After three years of being in training with Jesus, he denies knowing Jesus – another slip of the mind!

He is a witness to the empty grave – yet goes back to his livelihood when Jesus does not show up quickly enough after the resurrection (John 21.3).

He receives the baptism of the Holy Spirit – yet makes another mistake in reasoning, so that Paul rebukes him as hypocrite (Galatians 2.11-14).

The key to understanding Peter’s struggle: The battle for the mind

The Same Kind Of Battle Rages In Our Own Minds

 The origin of that battle

The battle originates in the desire of Satan to counter the authority of God in people’s lives. The alternatives are Satan who wants to control our minds, and God, who wants us to enjoy the freedom Christ bought for us.

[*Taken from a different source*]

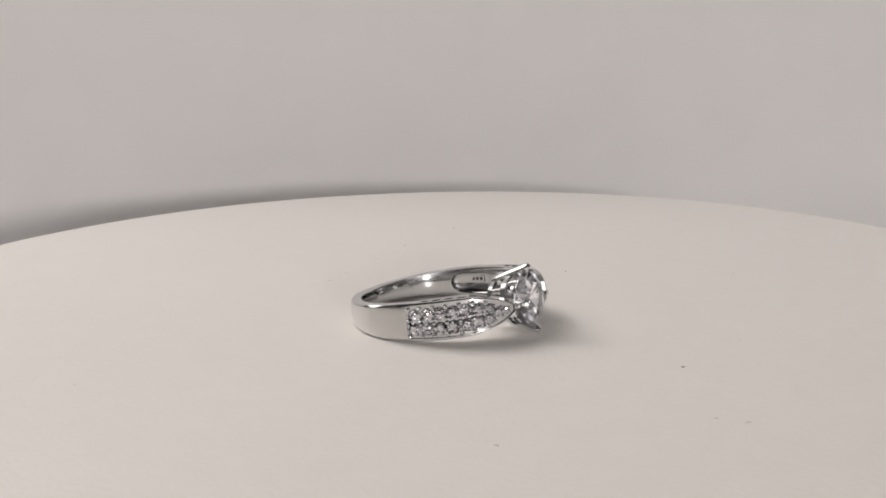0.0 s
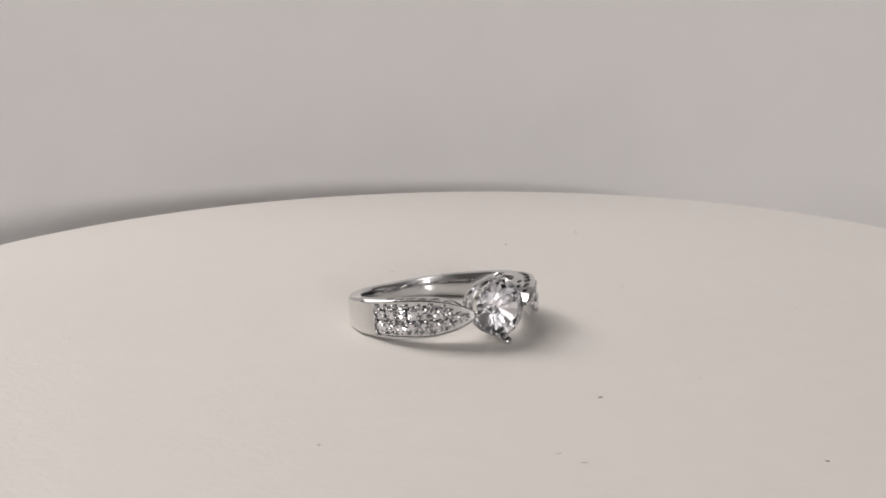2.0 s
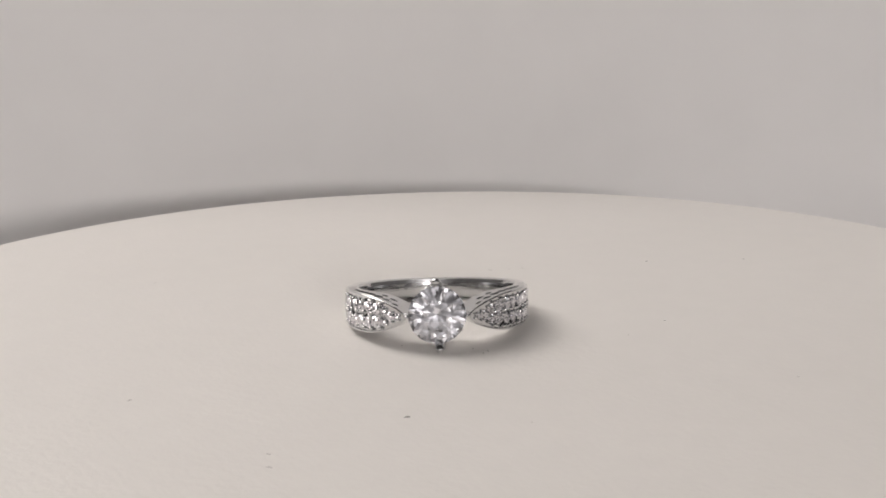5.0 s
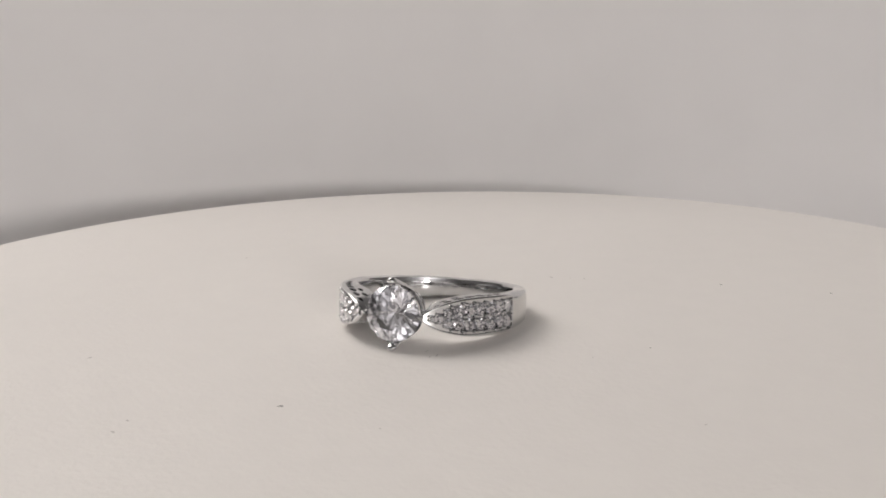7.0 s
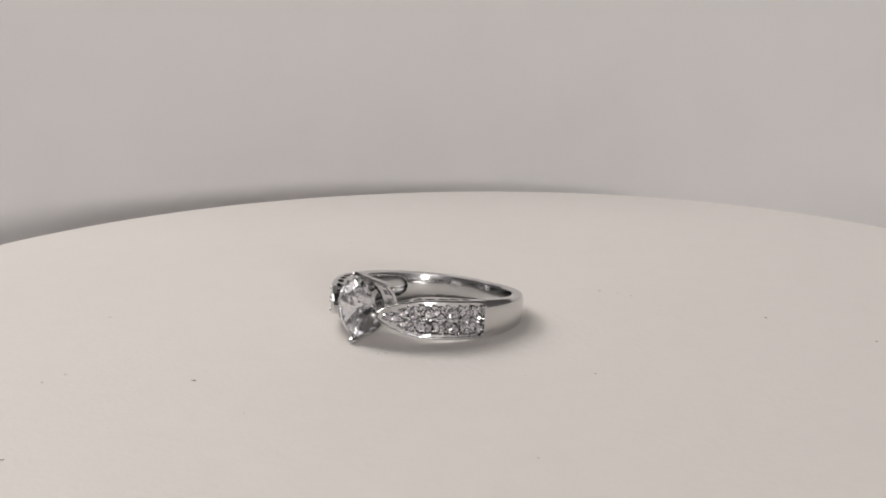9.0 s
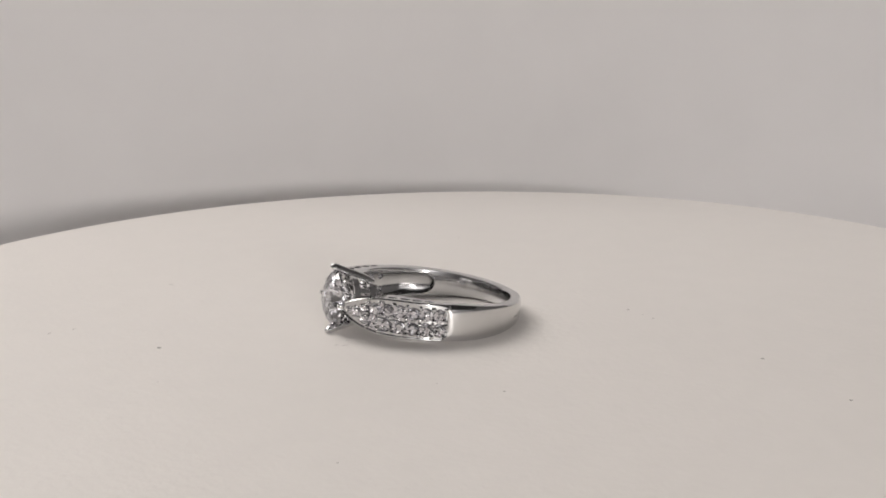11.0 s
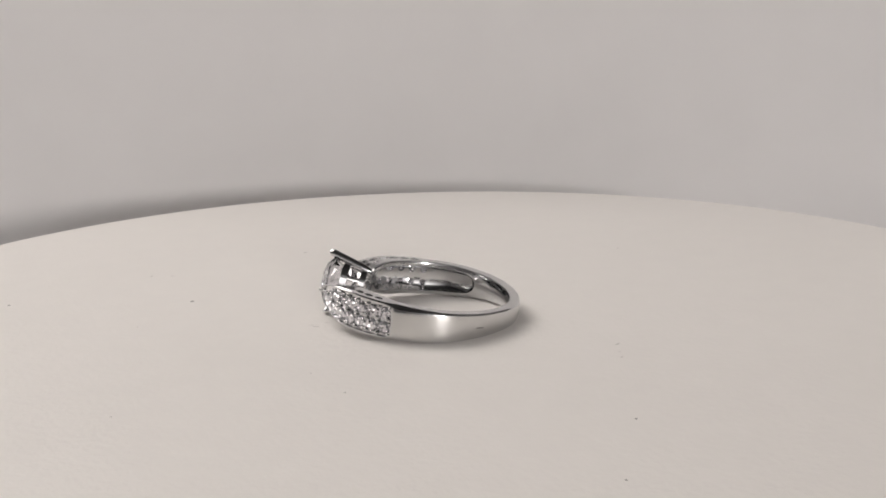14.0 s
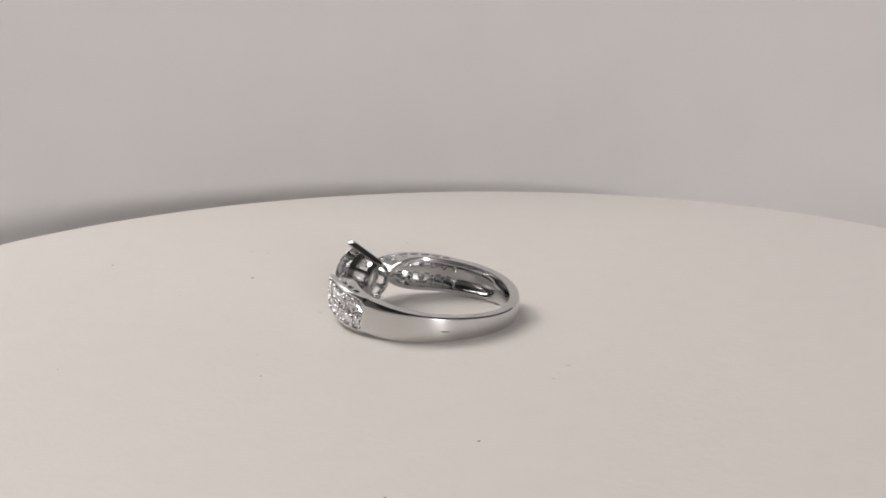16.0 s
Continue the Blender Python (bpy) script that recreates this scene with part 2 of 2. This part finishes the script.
def ring_band(ring):
    degs = [15.2 + i * 0.9 for i in range(68)] + [EDGE - 0.02, EDGE + 0.02] + [EDGE + 1 + i * 1.0 for i in range(38)] + [116 + i * 2.5 for i in range(26)] + [180]
    degs = sorted(set(d for d in degs))
    full = degs + [360 - d for d in degs[:-1]][::-1]
    loops = []
    for d in full:
        s = section(d if d <= 180 else 360 - d, 1 if d <= 180 else -1)
        sh = curve(SHIFT, d if d <= 180 else 360 - d)
        c, w = math.cos(radians(d)), math.sin(radians(d))
        loops.append([(r * c * MM, r * w * MM, (z + sh) * MM) for r, z in s])
    band = part("band", loft(loops), BAND, ring, "polished silver band with open shoulders", 0)
    # slots that open the side walls of both shoulders
    bm = bmesh.new()
    def drill(m, radius, deep, segments=14):
        got = bmesh.ops.create_cone(bm, segments=segments, radius1=radius * MM, radius2=radius * MM, depth=deep * MM, cap_ends=True)
        bmesh.ops.transform(bm, matrix=m, verts=got["verts"])

    for sign in (1, -1):
        # lens-shaped openings in both side walls under the rim, and a shorter row below towards the head
        for d, down, k in ((23, 0.85, 0.7), (29, 0.92, 0.9), (35.6, 0.95, 1.0), (42.6, 0.95, 1.0), (50, 0.95, 1.0), (57.4, 0.92, 0.95), (65, 0.9, 0.85),
                           (27, 1.95, 0.75), (34.5, 1.9, 0.7)):
            for up in (1, -1):
                m = Matrix.Rotation(radians(sign * d), 4, "Z") @ Matrix.Translation(((curve(OUTER, d) - down) * MM, 0, (up * curve(HALF, d) + curve(SHIFT, d)) * MM))
                drill(m @ Matrix.Diagonal((0.38 * k, 0.62 * k, 1, 1)), 1.0, 0.5)
        # open backs behind the small stones
        for d, w in PAVE_ROWS:
            for up in (1, -1):
                drill(on_panel(sign * d, up * w, -0.45), 0.40, 1.0, 12)
    cut = part("slot_tool", bm, SILVER, None, "", 0)
    mod = band.modifiers.new("slots", "BOOLEAN")
    mod.object, mod.operation, mod.solver = cut, "DIFFERENCE", "EXACT"
    bpy.context.view_layer.update()
    old, tool = band.data, cut.data
    me = bpy.data.meshes.new_from_object(band.evaluated_get(bpy.context.evaluated_depsgraph_get()))
    band.modifiers.clear()
    band.data = me
    bpy.data.objects.remove(cut)
    bpy.data.meshes.remove(old)
    bpy.data.meshes.remove(tool)
    me.name = "band"
    me.shade_smooth()
    me.set_sharp_from_angle(angle=radians(33))
    # the plain outer face of the shank is worn to a satin
    me.materials.append(SATIN)
    for face in me.polygons:
        c, n = face.center, face.normal
        if abs(math.degrees(math.atan2(c.y, c.x))) > EDGE and Vector((n.x, n.y)).dot(Vector((c.x, c.y)).normalized()) > 0.993:
            face.material_index = 1
    return band


def hallmark(ring):
    """A small stamped plate inside a shoulder, its marks too worn to read, and a nick on the outside of the band."""
    def spot(deg, r, w):
        return Vector((r * math.cos(radians(deg)), r * math.sin(radians(deg)), w)) * MM

    def plate(a, b, w0, w1, r, thick):
        loops = []
        for i in range(7):
            d = a + (b - a) * i / 6
            loops.append([spot(d, r, w0), spot(d, r, w1), spot(d, r - thick, w1), spot(d, r - thick, w0)])
        return loft(loops)

    floor_r = max(q for q, z in section(94) if z == 0.0 and q < 10.4)
    stamp = part("hallmark_plate", plate(89, 100, -0.35, 0.45, floor_r, 0.09), SILVER, ring, "small stamped silver plate", 30)
    for a in (90.2, 93.4, 96.6):
        part("stamp_bar", plate(a, a + 2.2, -0.15, 0.25, floor_r - 0.09, 0.02), DARK_SILVER, stamp, "dark worn stamp mark", 30)
    # the nick: a slightly proud sliver whose dark colour stands for the dent's shade
    loops = []
    for i in range(9):
        d = 129.8 + 6.4 * i / 8
        h = 0.07 * math.sin(math.pi * (i + 0.5) / 9)
        r = curve(OUTER, d) + 0.075
        loops.append([spot(d, r, -0.22 - h), spot(d, r, -0.22 + h), spot(d, r - 0.2, -0.22 + h), spot(d, r - 0.2, -0.22 - h)])
    part("nick", loft(loops), DARK_SILVER, ring, "small nick in the band, its shade put into a dark colour", 30)


def brilliant(radius, girdle=16, table=0.54):
    """A round brilliant: table up along z, the girdle at z = 0, its facets as a convex hull."""
    bm = bmesh.new()
    R = radius
    n = girdle // 2
    pts = []
    for i in range(n):
        a = 2 * math.pi * i / n
        b = a + math.pi / n
        pts.append((table * R * math.cos(a), table * R * math.sin(a), 0.325 * R))
        pts.append((0.80 * R * math.cos(b), 0.80 * R * math.sin(b), 0.205 * R))
        pts.append((0.26 * R * math.cos(b), 0.26 * R * math.sin(b), -0.655 * R))
    for i in range(girdle):
        a = 2 * math.pi * i / girdle
        pts.append((R * math.cos(a), R * math.sin(a), 0.02 * R))
        pts.append((R * math.cos(a), R * math.sin(a), -0.03 * R))
    pts.append((0, 0, -0.87 * R))
    for p in pts:
        bm.verts.new(p)
    bmesh.ops.convex_hull(bm, input=bm.verts[:])
    bmesh.ops.dissolve_limit(bm, angle_limit=radians(0.8), verts=bm.verts[:], edges=bm.edges[:])
    return bm


def on_panel(deg, w, lift):
    """A pose on the shoulder's outer face: z outwards, lift in mm over the sunken floor."""
    sign = 1 if deg > 0 else -1
    d = abs(deg)
    e = 0.5
    p0, p1 = [Vector((curve(OUTER, x) * math.cos(radians(x)), sign * curve(OUTER, x) * math.sin(radians(x)), 0)) for x in (d - e, d + e)]
    p = (p0 + p1) / 2
    t = (p1 - p0).normalized()
    z = Vector((0, 0, 1))
    out = t.cross(z) * sign
    if out.dot(p) < 0:
        out = -out
    yy = out.cross(t)
    m = Matrix((t, yy, out)).transposed().to_4x4()
    return Matrix.Translation((p + out * (lift - 0.34) + z * (w - 0.05 + curve(SHIFT, d))) * MM) @ m


def pave(ring):
    me = bpy.data.meshes.new("pave_stone")
    bm = brilliant(0.80 * MM, 12, 0.48)
    bm.to_mesh(me)
    bm.free()
    me.materials.append(CHIP)
    bead = bpy.data.meshes.new("bead")
    bm = bmesh.new()
    bmesh.ops.create_icosphere(bm, subdivisions=2, radius=0.215 * MM)
    bm.to_mesh(bead)
    bm.free()
    bead.materials.append(SILVER)
    bead.shade_smooth()
    for sign in (1, -1):
        for d, w in PAVE_ROWS:
            for up in (1, -1):
                share("pave_stone", me, on_panel(sign * d, up * w, 0.15) @ pose(0, 0, 0, random.uniform(-14, 14), random.uniform(-14, 14), random.uniform(0, 45)), ring)
        for d, w, k in ((29.4, 0.58, 0.74), (29.4, -0.58, 0.74), (24.9, 0.0, 0.80), (21.0, 0.0, 0.55)):
            share("pave_stone", me, on_panel(sign * d, w, 0.15) @ pose(0, 0, 0, 0, 0, random.uniform(0, 45)) @ Matrix.Scale(k, 4), ring)
        for d, w in PAVE_ROWS:
            for dd in (-4.0, 4.0):
                if d + dd > 76:
                    dd -= 0.4
                for ww in (-1.55, -0.22, 0.22, 1.55):
                    lim = curve(HALF, d + dd) - 0.50
                    share("bead", bead, on_panel(sign * (d + dd + random.uniform(-0.2, 0.2)), max(-lim, min(lim, ww)), 0.33), ring)
        for d, w in ((27.2, 0.85), (27.2, -0.85), (27.4, 0.1), (23.2, 0.5), (23.2, -0.5), (19.4, 0.22), (19.4, -0.22)):
            share("bead", bead, on_panel(sign * d, w, 0.20) @ Matrix.Scale(0.8, 4), ring)


def head(ring):
    """Basket, prongs and the large stone."""
    for s in (1, -1):
        # the head sits a little askew on the band
        v, du, up = -0.16 * s + 0.06, (-0.22 if s > 0 else 0.04), 0.1
        pts = [Vector((7.6, v * 0.5, 1.95 * s + up)).lerp(Vector((12.6 + du, v, 3.60 * s + up)), i / 8) for i in range(9)]
        pts += [Vector((12.84 + du, v, 3.62 * s + up)), Vector((12.98 + du, v, 3.56 * s + up)), Vector((13.05 + du, v, 3.50 * s + up))]
        tp = [0.6, 0.95] + [1.0] * 7 + [0.95, 0.72, 0.35]
        part("prong", bar([p * MM for p in pts], 1.15 * MM, 1.0 * MM, (0, 1, 0), tp, 16, 1.3), SILVER, ring, "polished silver claw prong", 50)
    for u, r, wide, thick in ((10.35, 2.72, 0.75, 0.36), (8.25, 2.02, 0.62, 0.40)):
        prof = [(r + thick / 2 + wide * 0.16, wide / 2), (r - thick / 2 + wide * 0.16, wide / 2), (r - thick / 2 - wide * 0.16, -wide / 2), (r + thick / 2 - wide * 0.16, -wide / 2)]
        bm = turned([(a * MM, b * MM) for a, b in prof + prof[:1]], 64)
        bmesh.ops.remove_doubles(bm, verts=bm.verts[:], dist=1e-7)
        ob = part("gallery_rail", bm, SILVER, ring, "polished silver gallery rail under the stone", 40)
        ob.matrix_basis = Matrix.Translation((u * MM, 0, 0.08 * MM)) @ pose(0, 0, 0, 0, 90, 0)
    for a in (35, 145, 215, 325):
        c, d = math.cos(radians(a)), math.sin(radians(a))
        pts = [Vector((8.2, 2.0 * c, 2.0 * d)).lerp(Vector((10.4, 2.75 * c, 2.75 * d)), i / 4) * MM for i in range(5)]
        part("strut", bar(pts, 0.6 * MM, 0.4 * MM, (0, -d, c)), SILVER, ring, "", 50)
    for s in (1, -1):
        pts = [Vector((10.2, 2.8 * s, 0)), Vector((11.4, 3.15 * s, 0)), Vector((12.4, 3.42 * s, 0)), Vector((12.75, 3.40 * s, 0)), Vector((12.92, 3.25 * s, 0))]
        part("side_claw", bar([p * MM for p in pts], 0.55 * MM, 0.5 * MM, (0, 0, 1), [1, 1, 1, 0.85, 0.5]), SILVER, ring, "", 50)
    stone = part("round_stone", brilliant(3.20 * MM), STONE, ring, "large clear round brilliant-cut stone", 0)
    stone.matrix_basis = Matrix.Translation((12.2 * MM, 0, 0.08 * MM)) @ pose(0, 0, 0, 0, 90, 0) @ pose(0, 0, 0, 0, 0, 11)


RING_AT = Matrix.Rotation(radians(-33), 4, "Z") @ Matrix.Translation((0.48 * MM, 0.15 * MM, 2.43 * MM)) @ Matrix.Rotation(radians(-6.9), 4, "Y")


def finger_ring():
    ring = new("finger_ring")
    tagged(ring, "polished silver ring with large clear stone, lying on the turntable", "ring")
    ring_band(ring)
    hallmark(ring)
    head(ring)
    pave(ring)
    ring.matrix_basis = RING_AT
    return ring


backdrop()
room()
TABLE = turntable()
RING = finger_ring()


def motions():
    """The platter turns clockwise, seen from above, and carries the ring round with it."""
    times = [0.5 * i for i in range(33)]
    turns = [Matrix.Rotation(-radians(11.311 * t + 0.0014 * t * t), 4, "Z") for t in times]
    walk(TABLE, list(zip(times, turns)))
    walk(RING, [(t, m @ RING_AT) for t, m in zip(times, turns)])


motions()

Kinds of attacks we suffer in our minds:   

Here are some:  Fear, unbelief, negative thoughts, false gods like materialism and selfish ambition, aggression, unforgivenes,

How can we counter these attacks

Paul focuses on Jesus as the one who can lead us to victory:

Thanks be to God, who delivers me through Jesus Christ our Lord! (Rom 7.25)

But because it’s in our minds, we CAN do something about it. As human beings, we have control over our own minds.

Peter writes about this in 1 Peter 1.13

Wherefore gird up the loins of your mind, be sober (NIV Therefore, with minds that are alert and fully sober), and hope to the end for the grace that is to be brought unto you at the revelation of Jesus Christ (KJV)

(“Gird up your loins” refers to the ancient practice of tying up long, loose clothes so that they were more practical when you are working or travelling.)

Was Peter thinking of what Jesus said to him about his thoughts?

Some practical suggestions on how to win the battle for our minds

Cultivate a lifestyle of submission to God

Spend regular time in prayer

Recognize “interference” by e.g. disappointments, hurts, failures, etc. and deal with them.

Avoid bad input – press, TV, advertisements, destructive company, harmful reading matter. All of these render us vulnerable to a bombardment of worldly wisdom.

Study Scripture – the most effective way of countering the bombardment of worldly wisdom we are subjected to.

Establish correct thought patterns by avoiding negative words and expressions.

Our way of thinking must be adapted to that of God – remember what Jesus said to Peter: you do not have in mind the concerns of God, but merely human concerns.

A man’s mind may be likened to a garden, which may be intelligently cultivated or allowed to run wild; but whether cultivated or neglected, it must, and will, bring forth. If no useful seeds are put into it, then an abundance of useless weed seeds will fall therein, and will continue to produce their kind.”
― James AllenAs a Man Thinketh

South Africa Is In The Midst Of A Battle

This battle manifests itself in politics, economy, education, and security etc.

This is a spiritual battle, but it’s all about capturing the minds of South Africans.

Of course, as citizens we need to play our role in all of the areas in which we have civil responsibilities, privileges and avenues of legal involvement.  But as Christians we also need to recognize the nature of the battle and act accordingly. Even in terms of our country, what is needed is a change of mind. If we can all have the mind of Christ (1 Corinthians 2.16) how different would things be. That needs to start with each one of us. Before we ask “What would Jesus do?” we need to ask “What is Jesus thinking about this?”